In the end, whether the new Form ADV Part 2 helps or hurts 401k plan sponsors will depend on their ability to sift through and really understand what this new pile of paperwork is telling them.

About Author

Christopher Carosa, CTFA

Christopher Carosa, CTFA

1 Comment

  1. Tim Wood
    Tim Wood April 01, 14:15


    As usual, outstanding work!

    I agree with those you interviewed as well as your own thoughts, primarily due to fiduciary indifference. When we distribute those documents to our new clients, we encourage them to read them. We have even taken the opportunity to briefly walk our clients through them. However, to a person, no one is particularly interested.

    Is the average broker or product provider doing this? It is hard to say.
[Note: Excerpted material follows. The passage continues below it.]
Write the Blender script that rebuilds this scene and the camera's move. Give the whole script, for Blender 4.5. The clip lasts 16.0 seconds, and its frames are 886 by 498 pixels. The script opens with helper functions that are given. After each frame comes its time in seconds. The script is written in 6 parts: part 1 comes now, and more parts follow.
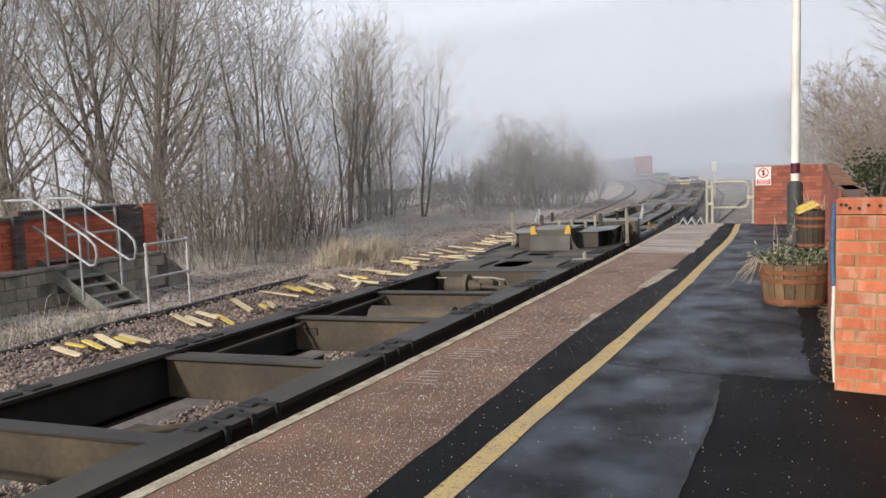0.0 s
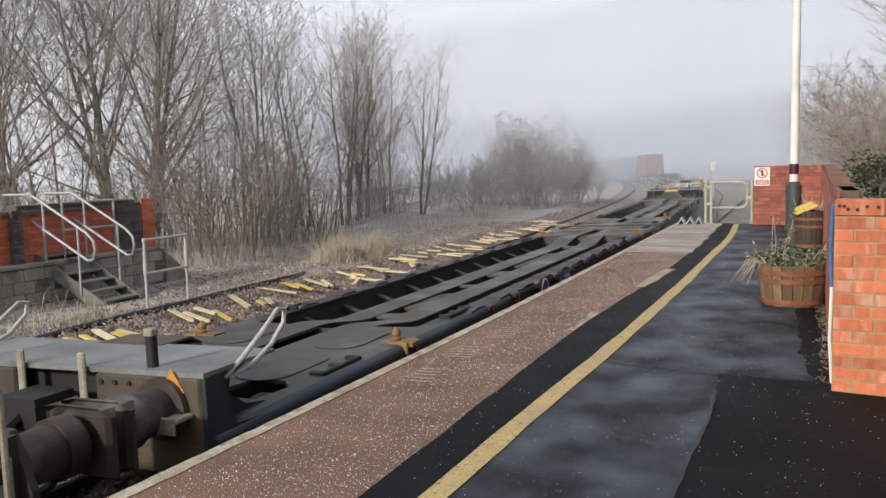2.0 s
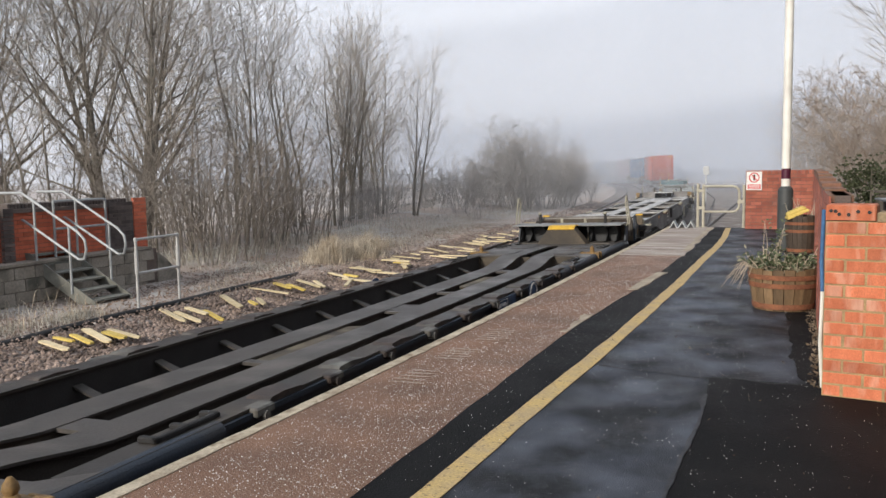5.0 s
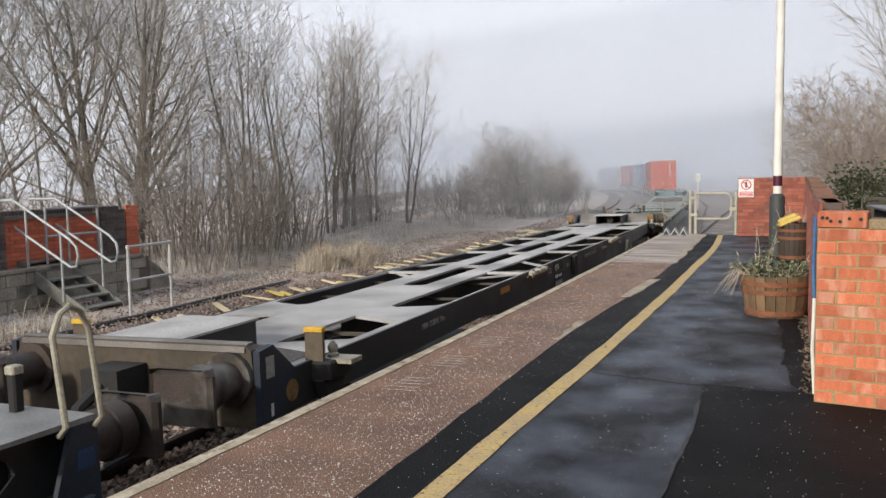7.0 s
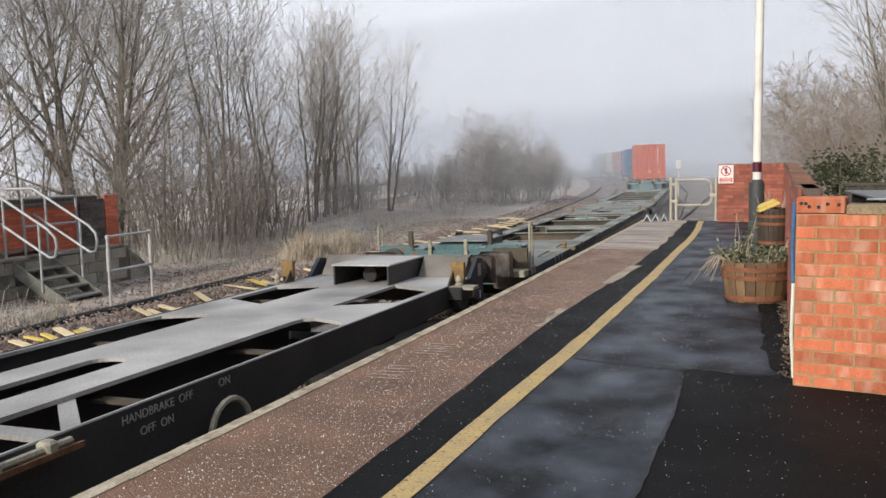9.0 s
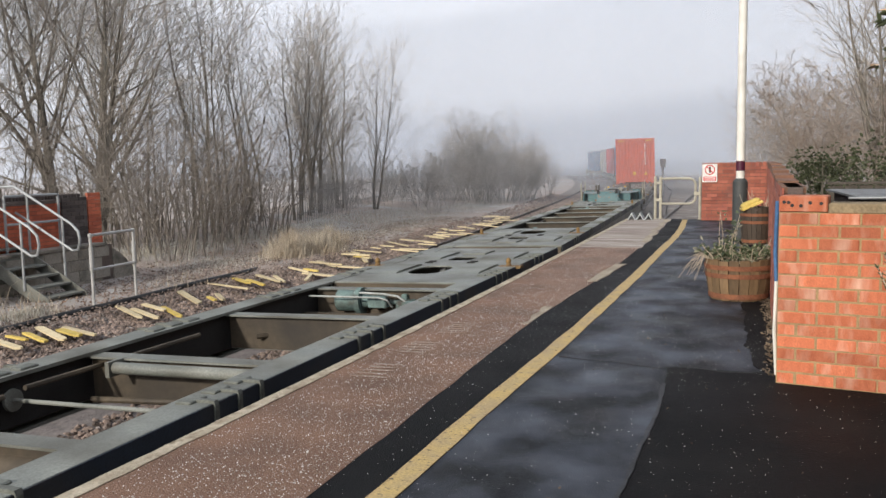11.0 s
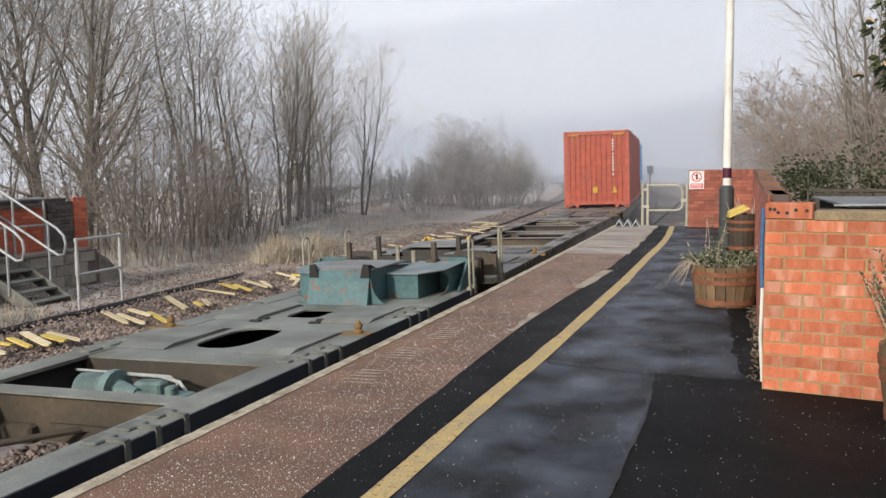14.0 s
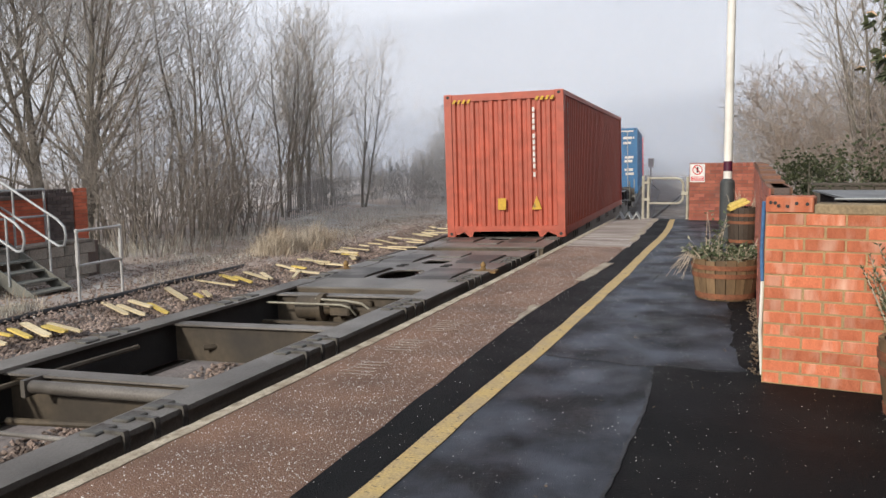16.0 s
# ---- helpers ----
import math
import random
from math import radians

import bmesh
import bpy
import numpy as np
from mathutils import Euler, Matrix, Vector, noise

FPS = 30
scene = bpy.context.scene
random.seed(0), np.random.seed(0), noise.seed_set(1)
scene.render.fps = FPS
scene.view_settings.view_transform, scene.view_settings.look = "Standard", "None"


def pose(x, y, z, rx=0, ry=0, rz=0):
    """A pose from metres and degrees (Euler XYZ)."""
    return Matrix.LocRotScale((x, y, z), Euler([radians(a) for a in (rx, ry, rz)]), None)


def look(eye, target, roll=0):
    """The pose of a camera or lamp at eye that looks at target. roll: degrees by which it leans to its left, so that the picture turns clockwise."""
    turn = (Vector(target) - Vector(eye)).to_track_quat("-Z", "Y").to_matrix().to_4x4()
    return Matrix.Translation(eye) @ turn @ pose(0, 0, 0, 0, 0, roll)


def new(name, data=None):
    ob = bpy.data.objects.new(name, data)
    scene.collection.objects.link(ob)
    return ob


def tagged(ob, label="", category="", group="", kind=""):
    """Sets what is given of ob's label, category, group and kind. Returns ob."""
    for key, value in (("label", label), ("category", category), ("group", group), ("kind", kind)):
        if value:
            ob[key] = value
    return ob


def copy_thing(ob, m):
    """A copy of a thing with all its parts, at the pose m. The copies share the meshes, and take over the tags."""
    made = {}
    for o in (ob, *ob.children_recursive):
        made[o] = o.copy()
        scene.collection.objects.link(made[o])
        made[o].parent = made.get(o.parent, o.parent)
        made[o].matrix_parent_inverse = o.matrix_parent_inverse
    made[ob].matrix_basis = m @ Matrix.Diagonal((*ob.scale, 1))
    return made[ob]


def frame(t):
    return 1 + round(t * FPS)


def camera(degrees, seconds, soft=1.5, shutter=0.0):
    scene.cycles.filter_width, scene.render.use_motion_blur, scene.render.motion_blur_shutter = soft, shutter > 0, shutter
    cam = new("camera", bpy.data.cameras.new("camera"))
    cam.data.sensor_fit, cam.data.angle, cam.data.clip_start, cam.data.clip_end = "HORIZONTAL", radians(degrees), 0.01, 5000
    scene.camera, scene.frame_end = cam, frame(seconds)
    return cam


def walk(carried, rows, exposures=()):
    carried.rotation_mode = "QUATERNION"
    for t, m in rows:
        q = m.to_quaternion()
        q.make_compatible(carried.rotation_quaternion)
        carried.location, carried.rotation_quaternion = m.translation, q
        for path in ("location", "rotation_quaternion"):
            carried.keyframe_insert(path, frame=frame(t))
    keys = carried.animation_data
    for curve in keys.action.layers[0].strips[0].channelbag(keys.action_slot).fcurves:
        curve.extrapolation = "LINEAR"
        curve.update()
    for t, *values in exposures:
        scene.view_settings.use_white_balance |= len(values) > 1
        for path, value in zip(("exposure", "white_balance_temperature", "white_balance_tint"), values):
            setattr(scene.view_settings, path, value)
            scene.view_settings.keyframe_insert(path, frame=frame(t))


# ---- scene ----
cam = camera(55.41, 16.0, 1.5)
walk(cam, [
    (0, pose(0, 0, 1.39, 84.725, 1.792, 21.586)),
    (0.5, pose(0, 0, 1.39, 84.700, 1.604, 21.457)),
    (1, pose(0, 0, 1.39, 84.939, 1.567, 21.486)),
    (1.5, pose(0, 0, 1.39, 84.896, 1.530, 21.544)),
    (2, pose(0, 0, 1.39, 84.576, 1.328, 21.520)),
    (2.5, pose(0, 0, 1.39, 84.395, 1.274, 21.423)),
    (3, pose(0, 0, 1.39, 84.324, 1.136, 21.325)),
    (3.5, pose(0, 0, 1.39, 84.297, 0.887, 21.214)),
    (4, pose(0, 0, 1.39, 84.377, 0.824, 21.156)),
    (6.5, pose(0, 0, 1.39, 85.128, 0.917, 20.803)),
    (7, pose(0, 0, 1.39, 85.169, 0.848, 20.590)),
    (7.5, pose(0, 0, 1.39, 85.159, 0.976, 20.413)),
    (8, pose(0, 0, 1.39, 84.852, 0.986, 20.209)),
    (8.5, pose(0, 0, 1.39, 84.521, 1.039, 19.900)),
    (9, pose(0, 0, 1.39, 84.317, 1.124, 19.347)),
    (11.5, pose(0, 0, 1.39, 84.209, 0.998, 18.201)),
    (12, pose(0, 0, 1.39, 84.282, 0.958, 17.951)),
    (12.5, pose(0, 0, 1.39, 84.308, 0.862, 17.654)),
    (13, pose(0, 0, 1.39, 84.432, 0.703, 17.611)),
    (13.5, pose(0, 0, 1.39, 84.548, 0.698, 17.559)),
    (14, pose(0, 0, 1.39, 84.575, 0.783, 17.559)),
    (14.5, pose(0, 0, 1.39, 84.567, 0.930, 17.568)),
    (15, pose(0, 0, 1.39, 84.463, 1.058, 17.703)),
    (15.5, pose(0, 0, 1.39, 84.231, 0.815, 17.752)),
    (16, pose(0, 0, 1.39, 84.051, 0.597, 17.594)),
])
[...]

That notwithstanding, it is akin to being served a subpoena, you do not have to read the subpoena to be legally bound by it.

    If a broker or other conflicted salesperson is able to continue to engage in conflicts of interests, and now it is “disclosed” to the responsible fiduciary, 100% of the burden of liability for investment selection now rests squarely on the shoulders of the responsible fiduciary. Investment selection and all its antecedents, revenue sharing, too much revenue sharing, poor investment performance, investments too costly, is where all the lawsuit activity is.

    For plan sponsors working with a conflicted salesperson, this new requirement significantly increases the perils of sponsoring a plan.